Featuring a separate bridge span to cross the River Frome, the line opened on the 9 August 1919, having been built by German POWs, based in a large camp of wooden huts just to the west of Dorchester. Mainly employed in agricultural work and other labour activities, the men started being repatriated back to Germany by the summer of 1919 after labouring on the completion of the the railway.

Construction wise, with relatively few trees to deal with, the sand and gravel terrain of Bovington Heath posed little real technical difficulty, and the track; consisting of wooden sleepers, steel rails and ballast, was brought up from Wool by locomotive.

Additional engineering works involving the construction of the rail bridge just east of the existing Woolbridge, as well as concrete sidings at both Wool and the Camp were also initiated. The line itself would travel northwest along an embankment from the station, across the river, looping up and then down into the Bovington Lane dip before following a north, then north-west route, tracing what would later become Cologne Road and Duncan Crescent, and through into the eastern part of the camp towards the D & M School and the workshops.

A road crossing was also located where the line bisected the road in Bovington Lane and where the line later traversed a firing range, all firing had to be temporarily suspended whilst the trains passed, to the apparent annoyance of some of the instructors.

Colour map segment, showing the approximate route of the former Wool to Bovington Camp Railway.
The approximate route of the former Wool to Bovington Camp Railway - with key roads and landmarks highlighted.
Black and white photo showing a group of pedestrians watching as a train loaded with tanks passes by.
Fascinated bystanders watch as tarpaulin covered Heavy Tanks pass through a crossing.

Running until November 4th 1928, the Wool Bovington railway transported tanks on 40-ton special wagons, designed by the Railway Executive Committee and consequently known as RECTANKS, with each of the two railway sidings at Bovington able to accommodate up to 24 RECTANKS each. Entraining tanks was a laborious job, requiring each of a tank’s two sponsons to be unbolted and gently pushed by another tank so they sat inside the tank’s interior. Tank designers needed to ensure that new designs could fit on rail flats so that they could pass other trains and through existing railway tunnels without impediment.

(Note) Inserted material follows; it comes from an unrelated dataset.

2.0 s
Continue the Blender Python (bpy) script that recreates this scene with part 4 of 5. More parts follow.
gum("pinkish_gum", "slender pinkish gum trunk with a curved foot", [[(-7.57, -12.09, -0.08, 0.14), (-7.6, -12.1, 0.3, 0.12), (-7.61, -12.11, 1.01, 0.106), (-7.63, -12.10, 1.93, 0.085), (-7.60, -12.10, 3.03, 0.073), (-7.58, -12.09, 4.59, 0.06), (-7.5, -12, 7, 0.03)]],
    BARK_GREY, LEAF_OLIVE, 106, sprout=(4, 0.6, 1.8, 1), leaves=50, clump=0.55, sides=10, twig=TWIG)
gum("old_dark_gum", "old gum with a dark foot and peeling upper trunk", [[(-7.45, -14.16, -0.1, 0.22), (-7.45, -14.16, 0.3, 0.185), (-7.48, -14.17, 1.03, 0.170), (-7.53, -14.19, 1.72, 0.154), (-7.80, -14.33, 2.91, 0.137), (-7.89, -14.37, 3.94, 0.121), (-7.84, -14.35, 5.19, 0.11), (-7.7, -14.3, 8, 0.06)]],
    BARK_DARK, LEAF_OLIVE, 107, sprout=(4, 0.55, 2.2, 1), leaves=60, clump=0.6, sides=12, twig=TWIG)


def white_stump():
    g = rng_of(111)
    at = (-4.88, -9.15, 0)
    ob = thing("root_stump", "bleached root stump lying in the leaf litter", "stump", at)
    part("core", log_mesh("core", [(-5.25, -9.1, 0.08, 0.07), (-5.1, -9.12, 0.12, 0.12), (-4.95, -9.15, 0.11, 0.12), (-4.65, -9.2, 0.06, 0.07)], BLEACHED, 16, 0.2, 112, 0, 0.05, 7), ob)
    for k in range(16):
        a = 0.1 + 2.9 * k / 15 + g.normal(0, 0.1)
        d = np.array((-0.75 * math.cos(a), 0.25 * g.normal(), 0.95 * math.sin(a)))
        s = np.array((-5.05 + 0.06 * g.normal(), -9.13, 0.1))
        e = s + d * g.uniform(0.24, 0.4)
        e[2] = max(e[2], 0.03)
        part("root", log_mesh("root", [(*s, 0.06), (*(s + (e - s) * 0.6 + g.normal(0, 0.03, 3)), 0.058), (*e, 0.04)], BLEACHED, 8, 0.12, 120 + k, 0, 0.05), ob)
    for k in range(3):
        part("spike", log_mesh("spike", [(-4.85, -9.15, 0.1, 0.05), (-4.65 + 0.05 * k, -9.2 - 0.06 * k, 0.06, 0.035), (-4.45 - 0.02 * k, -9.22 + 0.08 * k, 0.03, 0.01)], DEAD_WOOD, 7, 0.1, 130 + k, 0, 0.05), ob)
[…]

Black and white photograph showing a first world war Mark IV tank being loaded onto a rail wagon.
Loading tanks onto special wagons was a tricky and precise driving exercise especially without a ramp.

Given the difficulties of manoeuvring the early tanks, they were guided onto the wagons via a ramp located at the end with large numbers of tanks being brought back to Bovington Heath, from the Western Front, in 1919-1920 where they were ultimately broken up and scrapped. A fate that would befall the line itself in 1936, when it was dismantled, with only the embankment and concrete buttresses of the bridge remaining today.

Colour Photograph showing a light tank being loaded onto a Railway carriage.
A Spartan CVR(T) is carefully guided by hand signals onto a wagon via the ramp at Wool Station in 1998. With his engine running and at an angle it is vitally important for the driver to be visually guided onto the wagon as he has limited situational awareness of how the vehicle is lining up.
Colour image showing a train loaded with Spartan and Saxon AFVs.
A column of Spartan CVR(T) await loading whilst several Saxon APCs can be seen already secured to railflats in one of the last significant movements of AFVs by rail from Wool Station.

Despite the loss of the Bovington Wool railway, it didn’t stop tanks being transported via Wool station, as rail was still the most efficient method of strategically transporting tanks significant distances to training areas and docks like Southampton, where they could be transported by ship to anywhere in the world. Moreover, despite the advent of road-based tank transporters in the late 1920s, the railway network was still extensively used to transport tanks through World War Two and into the 1990s.

However, as tanks have become larger and heavier, dedicated road tank transporters have largely replaced the railway as a means of transporting tanks on a daily basis, but the railways still provide the most efficient means of transporting large volumes of AFVs to ports or other locations.